What is being asked:
Copy every line from the material below that holds "with".

* BEGIN Raw data *

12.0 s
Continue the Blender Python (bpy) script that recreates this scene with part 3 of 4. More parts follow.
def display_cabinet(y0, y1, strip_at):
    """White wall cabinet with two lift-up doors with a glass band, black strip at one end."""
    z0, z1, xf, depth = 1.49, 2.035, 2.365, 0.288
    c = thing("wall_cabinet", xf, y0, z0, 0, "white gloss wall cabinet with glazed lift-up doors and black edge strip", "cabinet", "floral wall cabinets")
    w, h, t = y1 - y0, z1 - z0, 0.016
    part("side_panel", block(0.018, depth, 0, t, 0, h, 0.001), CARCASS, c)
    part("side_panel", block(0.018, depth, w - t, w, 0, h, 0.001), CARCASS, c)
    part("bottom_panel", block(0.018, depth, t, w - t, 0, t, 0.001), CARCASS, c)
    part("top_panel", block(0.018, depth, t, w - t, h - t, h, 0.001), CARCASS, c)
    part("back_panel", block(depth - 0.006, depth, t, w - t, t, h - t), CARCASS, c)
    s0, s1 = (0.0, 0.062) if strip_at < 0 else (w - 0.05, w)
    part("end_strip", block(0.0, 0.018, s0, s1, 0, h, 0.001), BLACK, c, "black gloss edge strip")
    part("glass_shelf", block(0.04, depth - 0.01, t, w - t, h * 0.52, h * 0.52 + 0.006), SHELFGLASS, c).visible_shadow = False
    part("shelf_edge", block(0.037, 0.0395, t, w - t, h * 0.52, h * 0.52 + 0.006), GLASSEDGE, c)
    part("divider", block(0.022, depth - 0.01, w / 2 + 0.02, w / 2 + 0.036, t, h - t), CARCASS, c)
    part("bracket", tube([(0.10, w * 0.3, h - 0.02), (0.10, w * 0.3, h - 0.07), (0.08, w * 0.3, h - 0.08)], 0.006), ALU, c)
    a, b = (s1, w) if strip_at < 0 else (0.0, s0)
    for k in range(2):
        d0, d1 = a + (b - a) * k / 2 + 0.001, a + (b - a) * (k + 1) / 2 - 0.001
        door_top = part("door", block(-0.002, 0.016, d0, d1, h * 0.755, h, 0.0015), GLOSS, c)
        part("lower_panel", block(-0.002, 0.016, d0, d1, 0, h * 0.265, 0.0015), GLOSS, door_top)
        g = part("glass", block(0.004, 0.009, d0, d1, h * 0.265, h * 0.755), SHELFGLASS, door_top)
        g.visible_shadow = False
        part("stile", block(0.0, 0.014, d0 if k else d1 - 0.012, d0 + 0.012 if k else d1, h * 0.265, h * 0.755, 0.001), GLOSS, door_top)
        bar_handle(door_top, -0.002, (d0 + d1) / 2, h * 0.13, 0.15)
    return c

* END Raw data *

Solution:
Continue the Blender Python (bpy) script that recreates this scene with part 3 of 4. More parts follow.
    """White wall cabinet with two lift-up doors with a glass band, black strip at one end."""
    c = thing("wall_cabinet", xf, y0, z0, 0, "white gloss wall cabinet with glazed lift-up doors and black edge strip", "cabinet", "floral wall cabinets")